Would global financial markets really be sufficiently benevolent, enlightened and optimistic as to see such an increase in national debt as a move towards the reduction of European sovereign risk? Suppose the indebted individual members of a family incurred new debt to provide a family-guarantee on some of their debt; would creditors really regard this as offering them additional protection, or as an increased risk of default deriving from moral hazard encouraging higher profligacy by those family members?

 

Without a considerable and effective tightening up of fiscal constraints, as demanded by Germany, it is unlikely that Euro-zone creative accounting via the creation of a Special Debt Agency – a kind of Special Investment Vehicle à la Enron – would restore global investors’ confidence in Euro sovereign debt.

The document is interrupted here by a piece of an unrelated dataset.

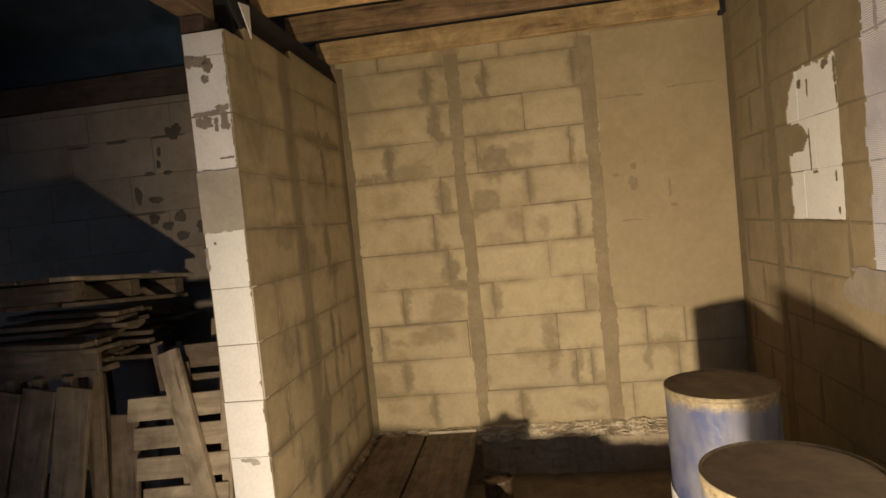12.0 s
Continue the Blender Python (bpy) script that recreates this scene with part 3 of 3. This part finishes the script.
def combed(name, parent, face, u0, u1, v0, v1, du, dv, mask, mat, base, thick, ridge):
    """A combed coat as real furrows, wherever mask holds."""
    nu, nv = int((u1 - u0) / du), int((v1 - v0) / dv)
    verts, faces, at = [], [], {}

    def vert(i, j, foot=False):
        if (i, j, foot) not in at:
            u, v = u0 + i * du, v0 + j * dv
            at[i, j, foot] = len(verts)
            verts.append(face.m @ Vector((u, v, base if foot else base + thick + ridge * ridges(u, v))))
        return at[i, j, foot]

    on = [[mask(u0 + (i + 0.5) * du, v0 + (j + 0.5) * dv) for j in range(nv)] for i in range(nu)]
    for i in range(nu):
        for j in range(nv):
            if not on[i][j]:
                continue
            q = [(i, j), (i + 1, j), (i + 1, j + 1), (i, j + 1)]
            faces.append([vert(*c) for c in q])
            for (di, dj), (a, b) in zip(((0, -1), (1, 0), (0, 1), (-1, 0)), ((0, 1), (1, 2), (2, 3), (3, 0))):
                ii, jj = i + di, j + dj
                if not (0 <= ii < nu and 0 <= jj < nv and on[ii][jj]):
                    faces.append([vert(*q[b]), vert(*q[a]), vert(*q[a], True), vert(*q[b], True)])
    me = bpy.data.meshes.new(name)
    me.from_pydata(verts, [], faces)
    me.materials.append(mat)
    for p in me.polygons:
        p.use_smooth = True
    ob = new(name, me)
    ob.parent = parent
    return ob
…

The single European bond seems to require fiscal Union as its pre-condition, rather than being a substitute for fiscal Union. Not in our lifetime (i.e., over our dead bodies) comes the Eurosceptic, nation-staters’ cry.

 

Think Small: the solution

 

Fiscal Union is not a yes or no option: it comes piecemeal too, responding to the minimum stake that different member states can afford or stomach. All that is required is that at least some of the national tax revenue of member states – corresponding to a uniform, at least initially small percentage of national GDP – is specifically earmarked to servicing the single Eurobonds issued by a European institution. This is how it could begin; its effects would be cumulative over time. Of course it would not generate additional resources to service sovereign debt but, starting from the other end of the salami, so to speak, it would be an effective way of enforcing the fiscal constraints that are a precondition of both a European response to European sovereign debt and an ever-deeper Union. If not now, when?

And if not, is there European life after member-state sovereign default?